Hi Friends, greetings from the PC office. Here I can get the finest air conditioning, drinkable water and unlimted internet this country has to offer. ALSO THIS IS WHERE MY MAIL COMES. Today I had packages waiting for me. Stickers! ((It's shamless what my students will do for a sticker. One kid even offered to carry 20 L of water for me if I'd give him one.)) Toys and markers for Vito and friends! MAC & CHEESE. And wait just when you thought it couldn't get any better.........SNICKERS.
OMG. (or OMD in Portuguese) I caaaan't even handle how happy the thought of macaroni & cheese for dinner and snickers for breakfast every day is making me.
But on with the show.
I've been having a hard time feeding myself--which is to say that I'm too lazy to cook in a country where EVERYTHING has to be made from scratch. There are absolutely no processed foods here. I don't eat anything that comes from a can or a box. Ok, that's an exaggeration. I can get pasta, peanut butter, milk and tuna-fish at the Red Store, but everything else I eat is sold by litle old ladies who sit on straw mats in the dusty market. The market is a bit overwhelming. There are probably 30 venders at the market and it seems to me that they all sell the same things. I've been trying to make friends with a few of them so that they don't sell me bad things or over charge me. I'm sure there are many unwritten rules of engagement that I don't know yet.
Last week I decided that I was awfully tired of eating gross overcooked pasta and mushy beans. In the evenings I often hang out on the back porch and watch Filemena (my neighbor, Vito's 17 year old aunt) cook. She offered to teach me how to make Xima. So I said: Challenge Accepted. I hadn't eaten anything filling or decently cooked for about a month. I asked her if she'd help me make Mboa (pumpkin leaves) with coconut milk and peanut flour to go with the Xima. She said: Challenge Accepted
I went to the market on Saturday morning. I bought a coconut, some mboa, some peanuts and a bag of corn-flour (to make Xima) at the Red Store. I was pretty proud of myself. I was going to cook Mozambican food! Yeah!
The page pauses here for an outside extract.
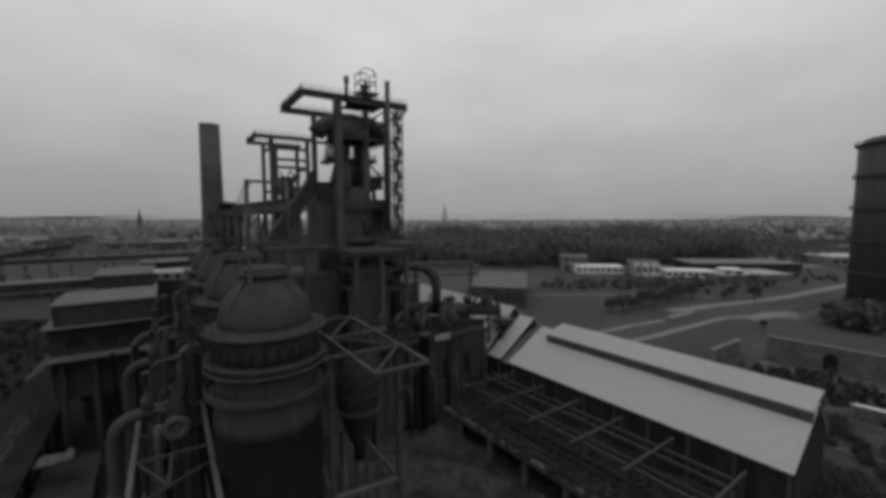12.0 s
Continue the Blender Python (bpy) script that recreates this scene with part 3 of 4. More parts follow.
def stair_tower(t, x0, y0, w, d, z0, z1, rise=3.4):
    for x in (x0, x0 + w):
        for y in (y0, y0 + d):
            part("stair_post", build(beam, (x, y, z0), (x, y, z1), 0.32), RUST_DARK, t)
    for x, y in ((x0 + w / 2, y0), (x0 + w / 2, y0 + d)):
        part("stair_post", build(beam, (x, y, z0), (x, y, z1), 0.18), RUST_DARK, t)
    z, k = z0, 0
    while z < z1 - 1:
        a, b = (x0 + 0.4, x0 + w - 0.4) if k % 2 else (x0 + w - 0.4, x0 + 0.4)
        bm = bmesh.new()
        for y in (y0 + 0.1, y0 + d * 0.45):
            beam(bm, (a, y, z), (b, y, z + rise), 0.12, 0.45)
            beam(bm, (a, y, z + 1), (b, y, z + rise + 1), 0.07)
        for x in (x0, x0 + w):
            beam(bm, (x, y0, z), (x, y0 + d, z + rise), 0.16)
        beam(bm, (x0, y0, z + rise * 0.5), (x0 + w, y0, z + rise * 0.5), 0.14)
        for i in range(1, 12):
            s = i / 12
            x = a + (b - a) * s
            cuboid(bm, (x - 0.12, y0 + 0.1, z + rise * s), (x + 0.12, y0 + d * 0.45, z + rise * s + 0.03))
        part("stair_flight", bm, RUST_DARK, t)
        f = part("landing", build(cuboid, (b - 0.9, y0 - 0.2, z + rise - 0.1), (b + 0.9, y0 + d + 0.2, z + rise + 0.1)), RUST_DARK, t)
        part("railing", build(railing, (x0, y0 - 0.2, z + rise), (x0 + w, y0 - 0.2, z + rise), 1.1, 0.9, 0.1), RUST_DARK, f)
        z, k = z + rise, k + 1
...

I showed Filemena and Zulfa (Sergio's 20 year old sister) my purchases. They were not impressed. Somehow I managed to buy the wrong peanuts and the mboa wasn't fresh. The xima-flour was dirty. They shook their heads and I realized that I couldn't even manage to shop correctly in this country. They told me that next time I wanted to go buy things in the market I needed to invite them so they could help me.
They asked me if I knew how to cook and I said Yes. I have pilar'd and relar'd and cortar'd before. I can handle this you guys...
So we started cooking. I dropped the peanuts in the pilao and began smashing them with the big stick. Zulfa took the stick after about 10 seconds and made quick work of the peanuts. Then, I washed, removed the spiky parts of the Mboa and began cutting it. (Or, I dumped the pumpkin leaves in a bucket of water and started ripping them into tiny peices while trying to remove the veins before Zulfa told me I was doing it wrong and finished it for me while I sat and watched sheepishly). And then I remembered an important lesson from training: that even though I'm a very capable Adult in the US I'm basically a helpless baby who can't even buy peanuts correctly here in Mozambique.
Then I took a nap on the back porch while Filemena washed her clothes.
Then I grated a coconut. This was the only thing I did satisfactorily (though Rute, Sergio's wife, had to remind me to hold the coconut with 2 hands....)
When all the ingredents were ready Zulfa cooked my dinner for me while I watched and tried to follow along.
It only took 6 hours to prepare from start to finish. And it was the best meal I've had for....months. Life moves slower here in Mozambique.
Zulfa told me that there's a place in the market that sells frozen chicken parts (that means, I can eat meat without having to kill it first!) I'm going to attempt to cook some chicken over my carvao stove sometime this week.